Des fleurs pour Algernon



Il y a des histoires qu’on porte en soi longtemps après les avoir lues. Des fleurs pour Algernon fait partie de celles-là. C’est le cas pour moi en tout cas. Cette œuvre bouleversante de Daniel Keyes explore les vertiges de l’intelligence et la fragilité de l’âme humaine. La transposer sur scène est un défi, tant elle touche à l’intime, tant elle parle à chacun de nous.

Et c’est un pari magnifiquement relevé ici, dans un seul en scène d’une grande justesse, porté par un acteur rare : William Mesguich.

Charlie Gordon n’est pas comme les autres. Il le sait, il le sent, sans bien comprendre ce qui le rend différent.

Sa gentillesse sincère, son désir d’apprendre, sa soif d’être « comme tout le monde » le rendent immédiatement attachant. Lorsqu’il est choisi pour une expérience scientifique – celle-là même qui a transformé Algernon, une souris de laboratoire, en être d’exception – sa vie bascule.
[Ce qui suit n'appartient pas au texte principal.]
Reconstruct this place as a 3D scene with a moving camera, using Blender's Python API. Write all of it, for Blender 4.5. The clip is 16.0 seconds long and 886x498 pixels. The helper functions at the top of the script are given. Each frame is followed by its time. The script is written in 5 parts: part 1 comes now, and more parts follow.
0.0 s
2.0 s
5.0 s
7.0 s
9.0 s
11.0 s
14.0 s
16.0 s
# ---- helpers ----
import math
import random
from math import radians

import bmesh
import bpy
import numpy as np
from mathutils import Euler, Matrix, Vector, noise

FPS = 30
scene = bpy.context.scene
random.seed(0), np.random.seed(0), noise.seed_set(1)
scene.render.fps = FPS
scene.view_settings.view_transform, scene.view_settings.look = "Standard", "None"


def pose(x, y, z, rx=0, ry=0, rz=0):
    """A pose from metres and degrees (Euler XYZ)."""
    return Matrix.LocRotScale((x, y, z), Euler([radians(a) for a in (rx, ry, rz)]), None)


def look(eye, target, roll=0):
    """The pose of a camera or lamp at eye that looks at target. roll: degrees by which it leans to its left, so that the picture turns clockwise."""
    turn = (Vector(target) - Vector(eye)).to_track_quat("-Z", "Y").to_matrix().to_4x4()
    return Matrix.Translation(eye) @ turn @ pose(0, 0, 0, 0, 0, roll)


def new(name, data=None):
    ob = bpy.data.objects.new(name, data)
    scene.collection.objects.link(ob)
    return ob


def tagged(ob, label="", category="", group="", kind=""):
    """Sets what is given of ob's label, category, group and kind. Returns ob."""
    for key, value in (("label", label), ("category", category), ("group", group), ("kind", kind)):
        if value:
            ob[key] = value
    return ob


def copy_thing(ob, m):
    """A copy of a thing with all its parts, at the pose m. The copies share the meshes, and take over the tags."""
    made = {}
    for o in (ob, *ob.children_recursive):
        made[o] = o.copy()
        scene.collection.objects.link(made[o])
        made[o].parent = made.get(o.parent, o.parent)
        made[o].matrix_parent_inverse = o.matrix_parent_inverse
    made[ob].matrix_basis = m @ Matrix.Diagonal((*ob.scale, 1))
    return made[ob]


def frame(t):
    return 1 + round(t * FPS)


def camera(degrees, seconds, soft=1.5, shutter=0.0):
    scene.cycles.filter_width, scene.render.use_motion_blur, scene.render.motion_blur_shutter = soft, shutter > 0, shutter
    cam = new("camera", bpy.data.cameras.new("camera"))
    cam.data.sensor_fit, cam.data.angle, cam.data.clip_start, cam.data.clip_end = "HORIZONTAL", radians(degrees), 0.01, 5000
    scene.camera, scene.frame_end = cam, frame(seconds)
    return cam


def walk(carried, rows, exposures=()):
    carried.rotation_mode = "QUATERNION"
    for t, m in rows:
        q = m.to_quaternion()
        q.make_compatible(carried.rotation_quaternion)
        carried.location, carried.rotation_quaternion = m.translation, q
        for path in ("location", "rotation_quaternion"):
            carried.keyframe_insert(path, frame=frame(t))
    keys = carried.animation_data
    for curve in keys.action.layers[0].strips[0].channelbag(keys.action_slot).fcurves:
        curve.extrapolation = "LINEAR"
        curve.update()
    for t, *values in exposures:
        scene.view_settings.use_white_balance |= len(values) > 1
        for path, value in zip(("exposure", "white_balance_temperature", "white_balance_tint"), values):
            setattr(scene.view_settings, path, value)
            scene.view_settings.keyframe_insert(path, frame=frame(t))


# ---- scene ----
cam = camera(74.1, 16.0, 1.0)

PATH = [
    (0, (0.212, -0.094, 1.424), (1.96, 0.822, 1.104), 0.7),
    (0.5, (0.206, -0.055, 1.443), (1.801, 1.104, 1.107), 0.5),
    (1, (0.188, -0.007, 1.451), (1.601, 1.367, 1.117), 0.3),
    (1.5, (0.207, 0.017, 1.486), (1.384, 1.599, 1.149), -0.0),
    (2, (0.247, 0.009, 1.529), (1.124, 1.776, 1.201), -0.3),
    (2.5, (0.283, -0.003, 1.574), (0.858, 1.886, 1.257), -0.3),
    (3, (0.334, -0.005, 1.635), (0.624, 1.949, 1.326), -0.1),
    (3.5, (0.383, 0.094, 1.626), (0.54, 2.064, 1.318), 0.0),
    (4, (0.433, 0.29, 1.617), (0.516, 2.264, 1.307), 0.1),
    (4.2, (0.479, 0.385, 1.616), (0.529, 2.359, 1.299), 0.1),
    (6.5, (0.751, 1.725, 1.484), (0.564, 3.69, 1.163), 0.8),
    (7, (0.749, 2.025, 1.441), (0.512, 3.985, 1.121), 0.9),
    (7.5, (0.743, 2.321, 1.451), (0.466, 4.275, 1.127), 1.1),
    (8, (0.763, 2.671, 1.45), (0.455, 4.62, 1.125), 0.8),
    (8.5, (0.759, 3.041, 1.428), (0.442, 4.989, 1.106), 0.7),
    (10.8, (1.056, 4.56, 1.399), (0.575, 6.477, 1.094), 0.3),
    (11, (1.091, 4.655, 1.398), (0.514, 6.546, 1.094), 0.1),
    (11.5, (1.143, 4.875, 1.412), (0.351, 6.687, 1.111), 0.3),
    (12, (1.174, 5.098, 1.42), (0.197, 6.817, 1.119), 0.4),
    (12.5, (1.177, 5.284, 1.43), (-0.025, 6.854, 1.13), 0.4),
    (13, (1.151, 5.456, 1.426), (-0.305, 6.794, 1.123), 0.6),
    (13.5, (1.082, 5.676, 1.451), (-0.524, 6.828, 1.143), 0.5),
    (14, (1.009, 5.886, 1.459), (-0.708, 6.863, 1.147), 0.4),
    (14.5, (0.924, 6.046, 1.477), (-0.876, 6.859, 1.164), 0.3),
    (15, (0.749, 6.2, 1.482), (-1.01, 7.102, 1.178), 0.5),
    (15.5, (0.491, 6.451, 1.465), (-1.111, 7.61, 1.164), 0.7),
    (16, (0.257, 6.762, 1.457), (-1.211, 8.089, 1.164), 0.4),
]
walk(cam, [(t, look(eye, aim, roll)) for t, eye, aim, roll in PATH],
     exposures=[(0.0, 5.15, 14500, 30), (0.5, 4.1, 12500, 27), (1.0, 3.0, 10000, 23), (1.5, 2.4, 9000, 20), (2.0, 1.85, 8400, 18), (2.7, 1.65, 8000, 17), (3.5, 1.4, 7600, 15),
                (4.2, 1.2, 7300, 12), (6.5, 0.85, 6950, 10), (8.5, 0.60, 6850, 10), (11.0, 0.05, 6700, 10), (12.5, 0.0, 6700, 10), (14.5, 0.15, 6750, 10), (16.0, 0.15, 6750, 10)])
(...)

Peu à peu, Charlie s’éveille à un monde auquel il n’avait jamais eu accès : le savoir, les émotions complexes, le regard des autres… et la solitude aussi. Car plus il comprend, plus il s’éloigne.

Ce monologue, écrit comme un journal intime, nous conte la trajectoire de Charlie : son ascension intellectuelle fulgurante, sa prise de conscience du mépris qu’il subissait, et l’appréhension de la redescente vers l’oubli, aussi tragique que bouleversante. La mise en scène minimaliste mais soutenue par deux musiciens permet à l’essentiel de s’exprimer : les mots, les silences, les regards.

William Mesguich incarne d’un changement de voix tous les personnages. Il est un Charlie avec une sensibilité qui serre le cœur. Il est tour à tour candide, lumineux, inquiet, désarmé. Et à travers lui, c’est notre humanité que l’on redécouvre, dans ce qu’elle a de plus fragile, mais aussi de plus beau.

Des fleurs pour Algernon nous interroge profondément : la quête de performance, de reconnaissance, d’“intelligence” a-t-elle un sens si elle nous éloigne de l’essentiel ? Peut-on vivre heureux sans comprendre, ou comprendre sans souffrir ? Et si la véritable sagesse résidait dans cette “intelligence du cœur” que Charlie semble posséder dès le début ?

 

Un moment de théâtre profondément émouvant, universel, à la frontière du conte et de la tragédie.

Si vous aimez être bouleversés, ne passez pas à côté de ce spectacle. (Pensez à réserver il affiche régulièrement complet)

Et si vous avez aimé le livre autant que moi… vous serez conquis.